-- START Data provided --

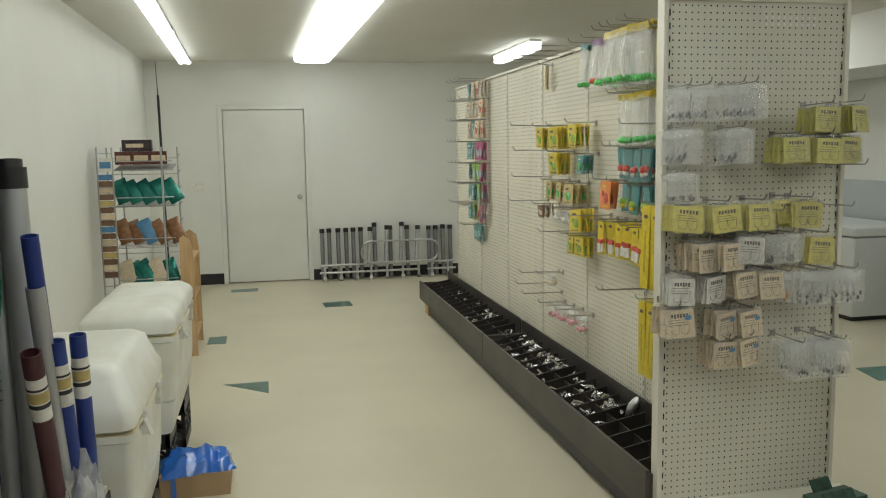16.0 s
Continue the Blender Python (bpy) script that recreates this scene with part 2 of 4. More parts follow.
def smooth_path(pts, n=6):
    """Rounds a polyline."""
    pts = [Vector(p) for p in pts]
    out = []
    for k in range(len(pts) - 1):
        p0, p1, p2, p3 = pts[max(k - 1, 0)], pts[k], pts[k + 1], pts[min(k + 2, len(pts) - 1)]
        for j in range(n):
            t = j / n
            out.append(0.5 * (2 * p1 + (p2 - p0) * t + (2 * p0 - 5 * p1 + 4 * p2 - p3) * t * t + (3 * p1 - p0 - 3 * p2 + p3) * t ** 3))
    return out + [pts[-1]]


def obj(name, bm, mats, parent=None, smooth=False):
    me = bpy.data.meshes.new(name)
    bm.to_mesh(me)
    bm.free()
    for m in (mats if isinstance(mats, (list, tuple)) else [mats]):
        me.materials.append(m)
    if smooth:
        for p in me.polygons:
            p.use_smooth = True
        me.set_sharp_from_angle(angle=radians(40))
    ob = new(name, me)
    ob.parent = parent
    return ob


def empty(name, x, y, z, rz=0.0):
    e = new(name)
    e.empty_display_size = 0.1
    e.matrix_world = pose(x, y, z, 0, 0, rz)
    e.matrix_basis = pose(x, y, z, 0, 0, rz)
    return e


def boxob(name, dims, material, parent=None, bev=0.0):
    bm = bmesh.new()
    bx(bm, *dims, bev=bev)
    return obj(name, bm, material, parent)


def structure(name, dims, material, label, category="", bev=0.0):
    return tagged(boxob(name, dims, material, None, bev), label, category or name.split("_")[0], kind="structure")


# ---- room shell ----
XL, XR, YF, YB, ZC = -0.75, 6.35, 13.35, 11.2, 2.62
YN = -1.6
JOG = 4.95
structure("floor", (-3.0, XR + 0.2, YN - 0.2, YF + 0.2, -0.12, 0.0), VINYL, "polished cream vinyl tile shop floor", "floor")
structure("ceiling", (-3.0, XR + 0.2, YN - 0.2, YF + 0.2, ZC, ZC + 0.12), CEIL, "flat off-white painted ceiling", "ceiling")
structure("wall_left", (XL - 0.15, XL, 6.0, YF, 0, ZC), WHITE, "plain white painted side wall", "wall")
structure("wall_return", (XL - 0.15, -0.5, 5.88, 6.0, 0, ZC), WHITE, "white painted end of wall beside glass front", "wall")
structure("wall_right", (XR, XR + 0.15, YN, YF, 1.2, ZC), WHITE, "white upper part of painted side wall", "wall")
structure("wall_right_lower", (XR - 0.004, XR + 0.15, YN, YF, 0, 1.2), GREYBAND, "grey painted lower band of side wall", "wall")
structure("wall_jog", (JOG, XR, YB, YB + 0.15, 0, ZC), WHITE, "white painted back wall behind chest freezer", "wall")
structure("wall_jog_side", (JOG, JOG + 0.15, YB + 0.15, YF, 0, ZC), WHITE, "white painted return wall", "wall")
structure("wall_near", (-3.0, XR, YN - 0.15, YN, 0, ZC), WHITE, "plain white wall behind the counter", "wall")
structure("soffit", (5.4, XR, YN, YB, 2.18, ZC), WHITE, "white boxed bulkhead under the ceiling", "bulkhead")
structure("column", (5.46, 5.72, 5.33, 5.58, 0, 2.18), WHITE, "white square column under the bulkhead", "column", 0.01)
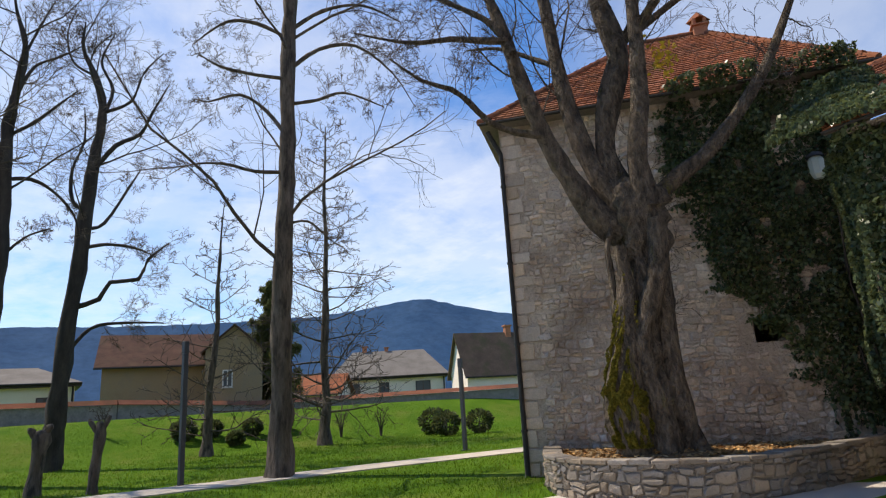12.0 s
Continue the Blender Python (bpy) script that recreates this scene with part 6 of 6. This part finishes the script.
# ivy on the far tree, moss on the planter tree
P = []
rng = random.Random(31)
for k in range(1000):
    z = rng.uniform(0.4, 7.0)
    a, r = rng.uniform(0, 6.3), rng.uniform(0.25, 0.6) * (1.1 - 0.09 * z)
    P.append((r * math.cos(a), r * math.sin(a), z))
v, f = cards(P, (0.10, 0.2), 32, None, 0.7)
ob = grown("trunk_ivy", v, f, M["shrub_light"], ivytree, "green ivy round the trunk")
P = []
for k in range(90):
    q = 0.15 + 0.85 * rng.random()
    P.append((0.85 + 0.16 * rng.gauss(0, 1), 0.55 + 0.14 * rng.gauss(0, 1), 7.55 + 0.22 * rng.gauss(0, 1)))
v, f = cards(P, (0.05, 0.09), 33, None, 0.6)
ob = grown("yellow_leaves", v, f, M["blossom"])
ob.matrix_world = pose(TREE_AT.x, TREE_AT.y, 0.83)
tagged(ob, "tuft of yellow leaves in the tree crown", "leaves", kind="stuff")
# moss cushions low on the trunk
g = np.random.default_rng(44)
P = []
burl_z = [p[2] for p, r in OLD_TREE[-5]]
while len(P) < 26000:
    a, z = g.normal(-1.4, 1.0), abs(g.normal(0.5, 0.9))
    if z > 3.4 or noise.noise(Vector((math.cos(a) * 2.2, math.sin(a) * 2.2, z * 1.1))) < -0.34 + 0.2 * z:
        continue
    cx, cy, r = [float(np.interp(z, burl_z, [(*p, q)[k] for p, q in OLD_TREE[-5]])) for k in (0, 1, 3)]
    r = r * g.uniform(0.97, 1.06) + 0.11 * noise.noise(Vector((a * 3.5, z * 4, 1)))
    P.append((cx + r * math.cos(a), cy + r * math.sin(a), z))
v, f = cards(P, (0.014, 0.030), 45, None, 0.9)
ob = grown("moss", v, f, M["moss"])
ob.matrix_world = pose(TREE_AT.x, TREE_AT.y, 0.83)
tagged(ob, "yellow-green moss cushions on the old trunk", "moss", kind="stuff")

# ---- houses round the court ----


def far_window(parent, x, z, w, h, y, wood, sash=True):
    win = new("window")
    win.parent, win.matrix_basis = parent, pose(x, y, z)
    win.empty_display_size = 0.1
    boxed("pane", (-w / 2, w / 2, -0.015, 0.03, 0, h), M["pane_far"], win)
    bm = bmesh.new()
    t = 0.07
    for d in ((-w / 2 - t, -w / 2, -t, h + t), (w / 2, w / 2 + t, -t, h + t), (-w / 2, w / 2, -t, 0), (-w / 2, w / 2, h, h + t)):
        box(bm, d[0], d[1], -0.05, 0.1, d[2], d[3])
    if sash:
        box(bm, -0.035, 0.035, -0.04, 0.02, 0, h)
    part("frame", bm, wood, win)
    boxed("sill", (-w / 2 - 0.12, w / 2 + 0.12, -0.12, 0.06, -t - 0.06, -t - 0.004), M["wall_grey"], win)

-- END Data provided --

= Your objective =
Please write out all of the material above without changing a word, and omit any pictures.

= Complete answer =
16.0 s
Continue the Blender Python (bpy) script that recreates this scene with part 2 of 4. More parts follow.
def smooth_path(pts, n=6):
    """Rounds a polyline."""
    pts = [Vector(p) for p in pts]
    out = []
    for k in range(len(pts) - 1):
        p0, p1, p2, p3 = pts[max(k - 1, 0)], pts[k], pts[k + 1], pts[min(k + 2, len(pts) - 1)]
        for j in range(n):
            t = j / n
            out.append(0.5 * (2 * p1 + (p2 - p0) * t + (2 * p0 - 5 * p1 + 4 * p2 - p3) * t * t + (3 * p1 - p0 - 3 * p2 + p3) * t ** 3))
    return out + [pts[-1]]


def obj(name, bm, mats, parent=None, smooth=False):
    me = bpy.data.meshes.new(name)
    bm.to_mesh(me)
    bm.free()
    for m in (mats if isinstance(mats, (list, tuple)) else [mats]):
        me.materials.append(m)
    if smooth:
        for p in me.polygons:
            p.use_smooth = True
        me.set_sharp_from_angle(angle=radians(40))
    ob = new(name, me)
    ob.parent = parent
    return ob


def empty(name, x, y, z, rz=0.0):
    e = new(name)
    e.empty_display_size = 0.1
    e.matrix_world = pose(x, y, z, 0, 0, rz)
    e.matrix_basis = pose(x, y, z, 0, 0, rz)
    return e


def boxob(name, dims, material, parent=None, bev=0.0):
    bm = bmesh.new()
    bx(bm, *dims, bev=bev)
    return obj(name, bm, material, parent)


def structure(name, dims, material, label, category="", bev=0.0):
    return tagged(boxob(name, dims, material, None, bev), label, category or name.split("_")[0], kind="structure")


# ---- room shell ----
XL, XR, YF, YB, ZC = -0.75, 6.35, 13.35, 11.2, 2.62
YN = -1.6
JOG = 4.95
structure("floor", (-3.0, XR + 0.2, YN - 0.2, YF + 0.2, -0.12, 0.0), VINYL, "polished cream vinyl tile shop floor", "floor")
structure("ceiling", (-3.0, XR + 0.2, YN - 0.2, YF + 0.2, ZC, ZC + 0.12), CEIL, "flat off-white painted ceiling", "ceiling")
structure("wall_left", (XL - 0.15, XL, 6.0, YF, 0, ZC), WHITE, "plain white painted side wall", "wall")
structure("wall_return", (XL - 0.15, -0.5, 5.88, 6.0, 0, ZC), WHITE, "white painted end of wall beside glass front", "wall")
structure("wall_right", (XR, XR + 0.15, YN, YF, 1.2, ZC), WHITE, "white upper part of painted side wall", "wall")
structure("wall_right_lower", (XR - 0.004, XR + 0.15, YN, YF, 0, 1.2), GREYBAND, "grey painted lower band of side wall", "wall")
structure("wall_jog", (JOG, XR, YB, YB + 0.15, 0, ZC), WHITE, "white painted back wall behind chest freezer", "wall")
structure("wall_jog_side", (JOG, JOG + 0.15, YB + 0.15, YF, 0, ZC), WHITE, "white painted return wall", "wall")
structure("wall_near", (-3.0, XR, YN - 0.15, YN, 0, ZC), WHITE, "plain white wall behind the counter", "wall")
structure("soffit", (5.4, XR, YN, YB, 2.18, ZC), WHITE, "white boxed bulkhead under the ceiling", "bulkhead")
structure("column", (5.46, 5.72, 5.33, 5.58, 0, 2.18), WHITE, "white square column under the bulkhead", "column", 0.01)
12.0 s
Continue the Blender Python (bpy) script that recreates this scene with part 6 of 6. This part finishes the script.
# ivy on the far tree, moss on the planter tree
P = []
rng = random.Random(31)
for k in range(1000):
    z = rng.uniform(0.4, 7.0)
    a, r = rng.uniform(0, 6.3), rng.uniform(0.25, 0.6) * (1.1 - 0.09 * z)
    P.append((r * math.cos(a), r * math.sin(a), z))
v, f = cards(P, (0.10, 0.2), 32, None, 0.7)
ob = grown("trunk_ivy", v, f, M["shrub_light"], ivytree, "green ivy round the trunk")
P = []
for k in range(90):
    q = 0.15 + 0.85 * rng.random()
    P.append((0.85 + 0.16 * rng.gauss(0, 1), 0.55 + 0.14 * rng.gauss(0, 1), 7.55 + 0.22 * rng.gauss(0, 1)))
v, f = cards(P, (0.05, 0.09), 33, None, 0.6)
ob = grown("yellow_leaves", v, f, M["blossom"])
ob.matrix_world = pose(TREE_AT.x, TREE_AT.y, 0.83)
tagged(ob, "tuft of yellow leaves in the tree crown", "leaves", kind="stuff")
# moss cushions low on the trunk
g = np.random.default_rng(44)
P = []
burl_z = [p[2] for p, r in OLD_TREE[-5]]
while len(P) < 26000:
    a, z = g.normal(-1.4, 1.0), abs(g.normal(0.5, 0.9))
    if z > 3.4 or noise.noise(Vector((math.cos(a) * 2.2, math.sin(a) * 2.2, z * 1.1))) < -0.34 + 0.2 * z:
        continue
    cx, cy, r = [float(np.interp(z, burl_z, [(*p, q)[k] for p, q in OLD_TREE[-5]])) for k in (0, 1, 3)]
    r = r * g.uniform(0.97, 1.06) + 0.11 * noise.noise(Vector((a * 3.5, z * 4, 1)))
    P.append((cx + r * math.cos(a), cy + r * math.sin(a), z))
v, f = cards(P, (0.014, 0.030), 45, None, 0.9)
ob = grown("moss", v, f, M["moss"])
ob.matrix_world = pose(TREE_AT.x, TREE_AT.y, 0.83)
tagged(ob, "yellow-green moss cushions on the old trunk", "moss", kind="stuff")

# ---- houses round the court ----


def far_window(parent, x, z, w, h, y, wood, sash=True):
    win = new("window")
    win.parent, win.matrix_basis = parent, pose(x, y, z)
    win.empty_display_size = 0.1
    boxed("pane", (-w / 2, w / 2, -0.015, 0.03, 0, h), M["pane_far"], win)
    bm = bmesh.new()
    t = 0.07
    for d in ((-w / 2 - t, -w / 2, -t, h + t), (w / 2, w / 2 + t, -t, h + t), (-w / 2, w / 2, -t, 0), (-w / 2, w / 2, h, h + t)):
        box(bm, d[0], d[1], -0.05, 0.1, d[2], d[3])
    if sash:
        box(bm, -0.035, 0.035, -0.04, 0.02, 0, h)
    part("frame", bm, wood, win)
    boxed("sill", (-w / 2 - 0.12, w / 2 + 0.12, -0.12, 0.06, -t - 0.06, -t - 0.004), M["wall_grey"], win)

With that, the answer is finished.